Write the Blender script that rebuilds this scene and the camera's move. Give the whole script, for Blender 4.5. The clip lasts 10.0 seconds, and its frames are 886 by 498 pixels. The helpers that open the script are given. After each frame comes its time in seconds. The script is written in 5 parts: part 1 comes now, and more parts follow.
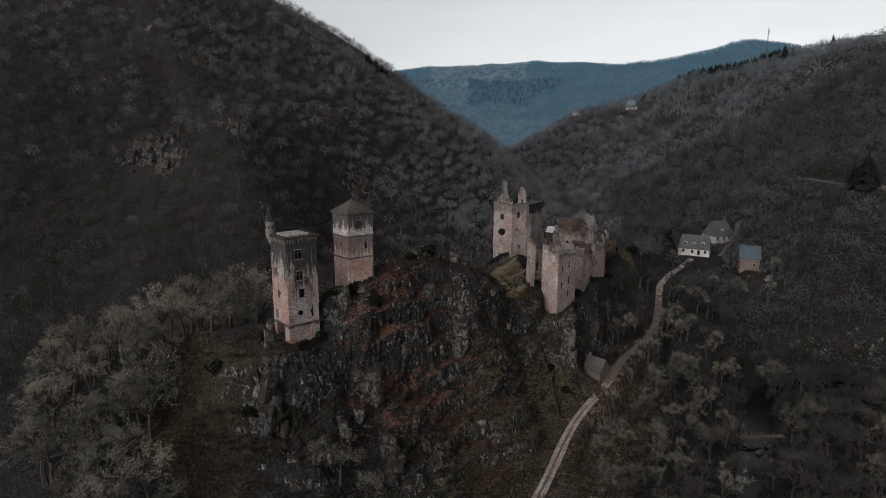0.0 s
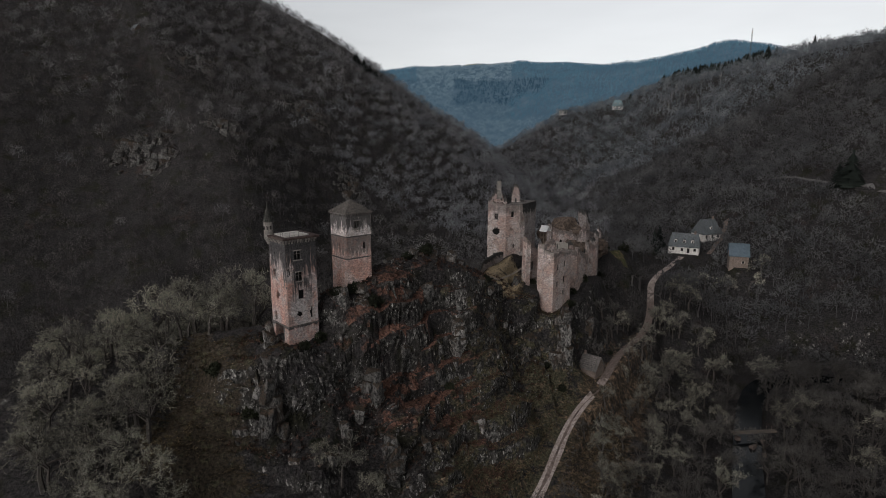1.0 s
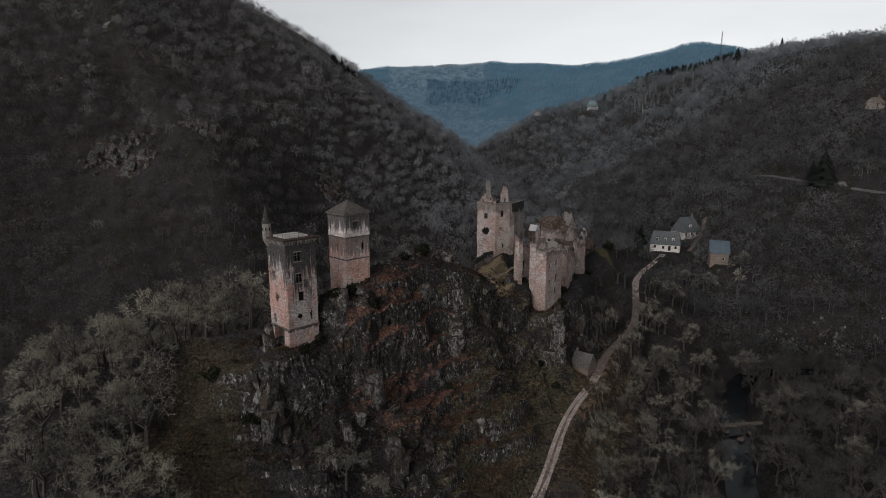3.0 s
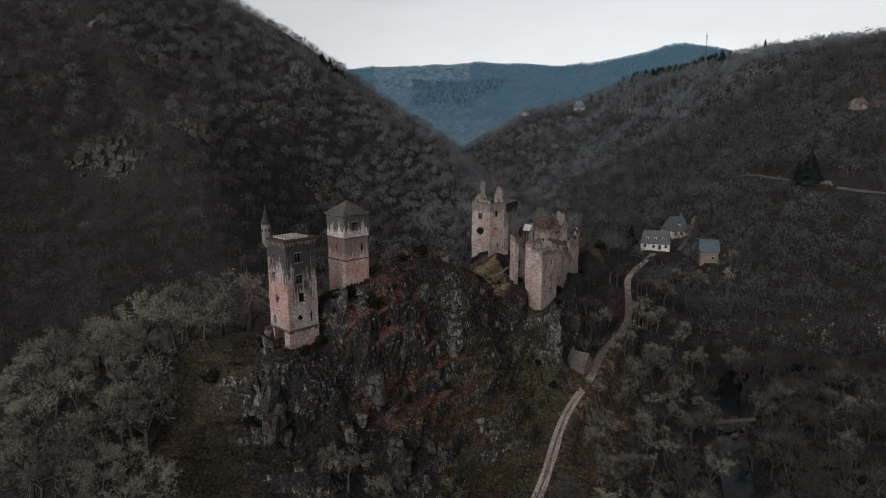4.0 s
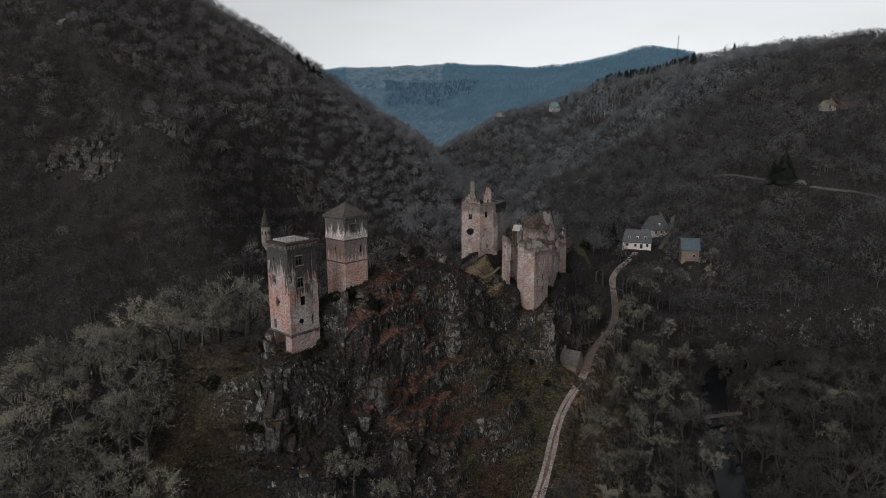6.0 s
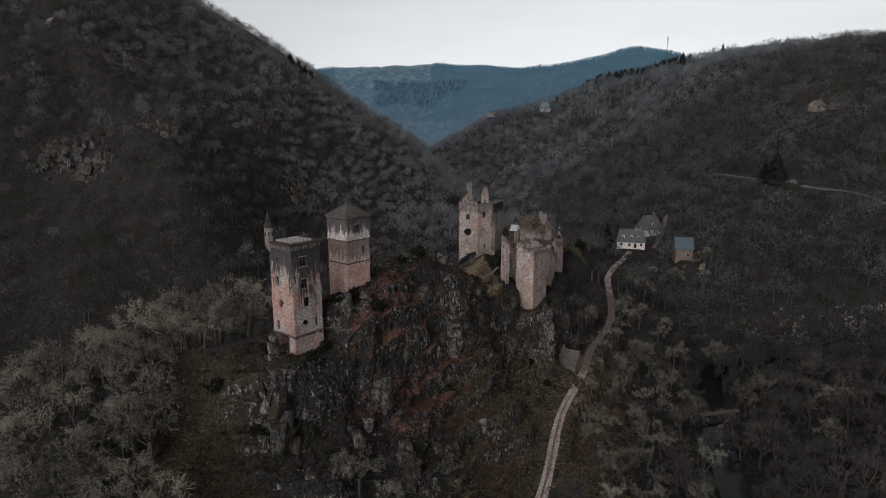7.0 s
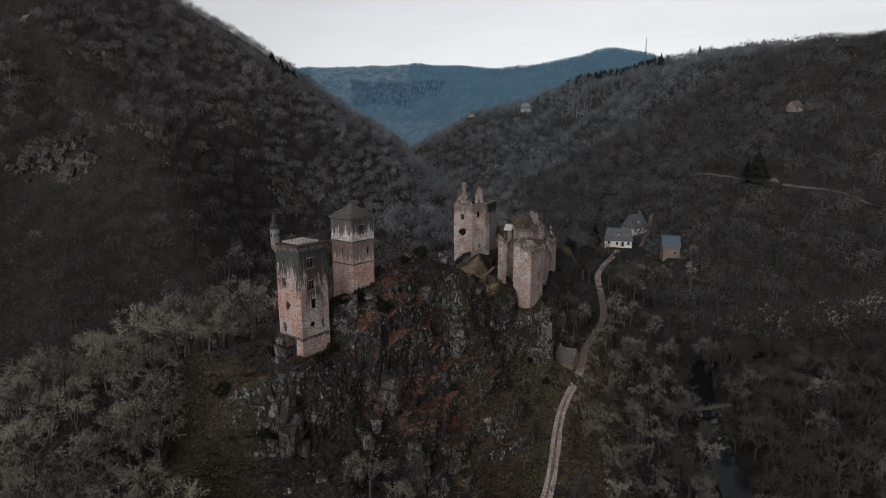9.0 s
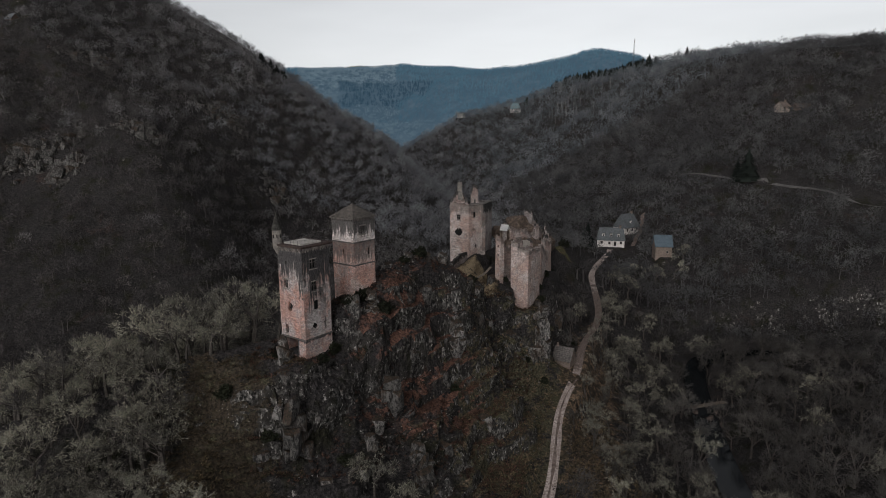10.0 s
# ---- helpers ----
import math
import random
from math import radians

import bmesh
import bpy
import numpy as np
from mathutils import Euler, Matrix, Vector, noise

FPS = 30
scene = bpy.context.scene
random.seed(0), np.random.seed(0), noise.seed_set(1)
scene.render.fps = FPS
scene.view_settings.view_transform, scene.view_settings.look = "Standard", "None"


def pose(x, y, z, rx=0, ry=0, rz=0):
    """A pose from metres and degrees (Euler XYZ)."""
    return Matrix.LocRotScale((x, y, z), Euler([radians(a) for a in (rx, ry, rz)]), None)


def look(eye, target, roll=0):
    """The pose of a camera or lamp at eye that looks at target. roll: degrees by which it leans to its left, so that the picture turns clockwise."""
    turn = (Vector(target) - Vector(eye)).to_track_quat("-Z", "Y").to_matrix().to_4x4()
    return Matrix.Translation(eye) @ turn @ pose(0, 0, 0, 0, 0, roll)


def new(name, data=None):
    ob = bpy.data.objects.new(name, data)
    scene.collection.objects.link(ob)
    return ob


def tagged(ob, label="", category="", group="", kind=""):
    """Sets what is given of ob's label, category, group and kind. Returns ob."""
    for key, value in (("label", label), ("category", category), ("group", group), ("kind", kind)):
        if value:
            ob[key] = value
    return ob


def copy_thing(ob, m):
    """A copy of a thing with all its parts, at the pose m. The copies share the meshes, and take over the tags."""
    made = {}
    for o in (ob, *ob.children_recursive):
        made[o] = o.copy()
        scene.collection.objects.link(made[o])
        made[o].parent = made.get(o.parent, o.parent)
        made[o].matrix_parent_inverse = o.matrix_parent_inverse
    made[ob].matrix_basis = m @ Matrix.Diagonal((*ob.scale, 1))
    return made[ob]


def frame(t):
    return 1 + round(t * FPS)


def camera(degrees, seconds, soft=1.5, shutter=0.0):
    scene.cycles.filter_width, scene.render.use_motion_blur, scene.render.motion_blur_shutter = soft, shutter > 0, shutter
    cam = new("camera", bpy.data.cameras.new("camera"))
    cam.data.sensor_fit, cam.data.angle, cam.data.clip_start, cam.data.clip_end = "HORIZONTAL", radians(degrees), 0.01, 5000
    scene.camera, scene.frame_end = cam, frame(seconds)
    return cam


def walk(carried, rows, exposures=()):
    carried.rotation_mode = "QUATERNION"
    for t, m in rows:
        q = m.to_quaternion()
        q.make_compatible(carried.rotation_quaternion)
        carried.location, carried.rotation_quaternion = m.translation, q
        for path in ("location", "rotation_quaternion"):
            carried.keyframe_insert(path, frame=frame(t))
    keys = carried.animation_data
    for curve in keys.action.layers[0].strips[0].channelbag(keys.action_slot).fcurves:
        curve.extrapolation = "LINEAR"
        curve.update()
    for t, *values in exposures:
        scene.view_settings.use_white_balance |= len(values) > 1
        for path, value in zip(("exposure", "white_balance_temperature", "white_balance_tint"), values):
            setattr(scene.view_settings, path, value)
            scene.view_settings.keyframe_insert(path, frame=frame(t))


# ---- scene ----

++++++++++

Extract, unchanged, the closing run of lines that opens with the line containing "for t, *values" and ends with the last line.

    for t, *values in exposures:
        scene.view_settings.use_white_balance |= len(values) > 1
        for path, value in zip(("exposure", "white_balance_temperature", "white_balance_tint"), values):
            setattr(scene.view_settings, path, value)
            scene.view_settings.keyframe_insert(path, frame=frame(t))


# ---- scene ----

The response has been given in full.